Megacities in the desert: the human cost of Egypt and Saudi Arabia’s bold new projects | Nesrine Malik
In their rush to claim the future and concrete over the past, these vast rebrands are demolishing people's homes and their heritage
Spread over an area almost 7km (4 miles) long, Cairo's Necropolis is a sprawling district of tombs, mausoleums, mosques and courtyards. Also known as the City of the Dead, it is very much alive with memories of those buried there, with the different eras of history that it traces, and with the real families who live in it and have done so, in some instances, for generations. It dates back to the seventh century, and, like so much of historic Cairo, has always existed in an almost dizzying proximity with modernity. Billboards, construction and heavy traffic rub shoulders with the silent tombs of intricate mosaics, ancient wooden doors and hallowed spaces of mourning and remembrance. Buried there are not just ancient kings and dignitaries but more contemporary politicians, celebrities and Cairenes who passed in recent decades.
Their slumber is now an uneasy one.

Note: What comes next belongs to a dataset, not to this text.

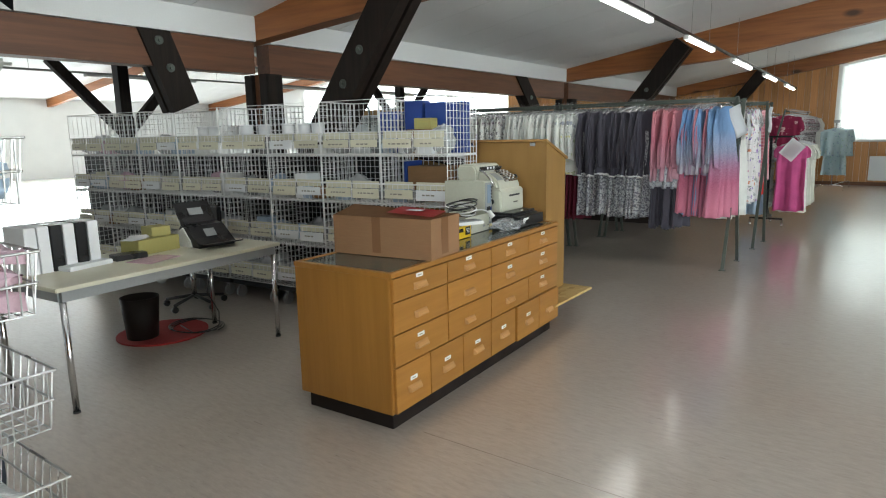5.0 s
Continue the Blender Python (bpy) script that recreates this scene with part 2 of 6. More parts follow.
def osb_mat():
    t = Tree("osb")
    v = t.coords((1, 1, 1), rot=(0, 0, 0.4))
    vo = t.n("ShaderNodeTexVoronoi", Scale=22.0)
    m = t.n("ShaderNodeMapping", Scale=(1, 0.35, 1))
    t.link(v, m.inputs[0])
    t.link(m.outputs[0], vo.inputs["Vector"])
    sep = t.n("ShaderNodeSeparateColor")
    t.link(vo.outputs["Color"], sep.inputs[0])
    col = t.ramp(sep.outputs[0], [(0, (0.3, 0.19, 0.06)), (0.5, (0.5, 0.34, 0.12)), (1, (0.62, 0.46, 0.2))])
    t.bump(sep.outputs[1], 0.2)
    return t.done(col, 0.7)


def bin_mat(name, c, scuffed=0.0):
    t = Tree(name)
    v = t.coords()
    col = t.ramp(t.noise(v, 1.6, 3.0), [(0.3, [x * 0.8 for x in c]), (0.7, [x * 1.15 for x in c])])
    sc = t.noise(t.coords((2, 2, 14)), 2.2, 5.0, 0.7)
    col = t.mix(t.ramp(sc, [(0.58, (0, 0, 0)), (0.75, (0.3, 0.3, 0.3))]), col, rgb((0.45, 0.58, 0.52)))
    if scuffed:
        cloud = t.noise(v, 3.2, 7.0, 0.72)
        col = t.mix(t.ramp(cloud, [(0.44, (0, 0, 0)), (0.66, (scuffed, scuffed, scuffed))]), col, rgb((0.45, 0.55, 0.52)))
    rr = t.ramp(t.noise(v, 5.0, 3.0), [(0.3, (0.32, 0.32, 0.32)), (0.7, (0.5, 0.5, 0.5))])
    t.bump(t.noise(v, 40.0, 2.0), 0.06)
    return t.done(col, rr, 0, 0.5)


M = {}
M["floor"] = floor_mat()
M["white_wall"] = plain("white_wall", (0.76, 0.77, 0.76), 0.75, big=1.2, fine=90, vary=0.04)
M["ceiling"] = plain("ceiling_board", (0.82, 0.83, 0.83), 0.6, big=0.8, fine=50, vary=0.03)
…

In 2020, authorities began demolishing parts of the city to make way for an expressway. In the years since, the threat of further demolition has hung over the rest of the city. Hussein Omar's mother, as well as some eight generations of his family, are buried there, and he hoped one day to lie next to them. He tells me that for years his family has been in deadlock with the state over what rights they have to visit, but that has now escalated, as the graves themselves have come under threat of removal. The Egyptian state has always wanted to control histories," he says, but in more recent times, there has been what appears to be a deliberate targeting" in which the attempts to erase history are part and parcel of attempts to overwrite people's claims to property rights over what are clearly historic plots of valuable real estate".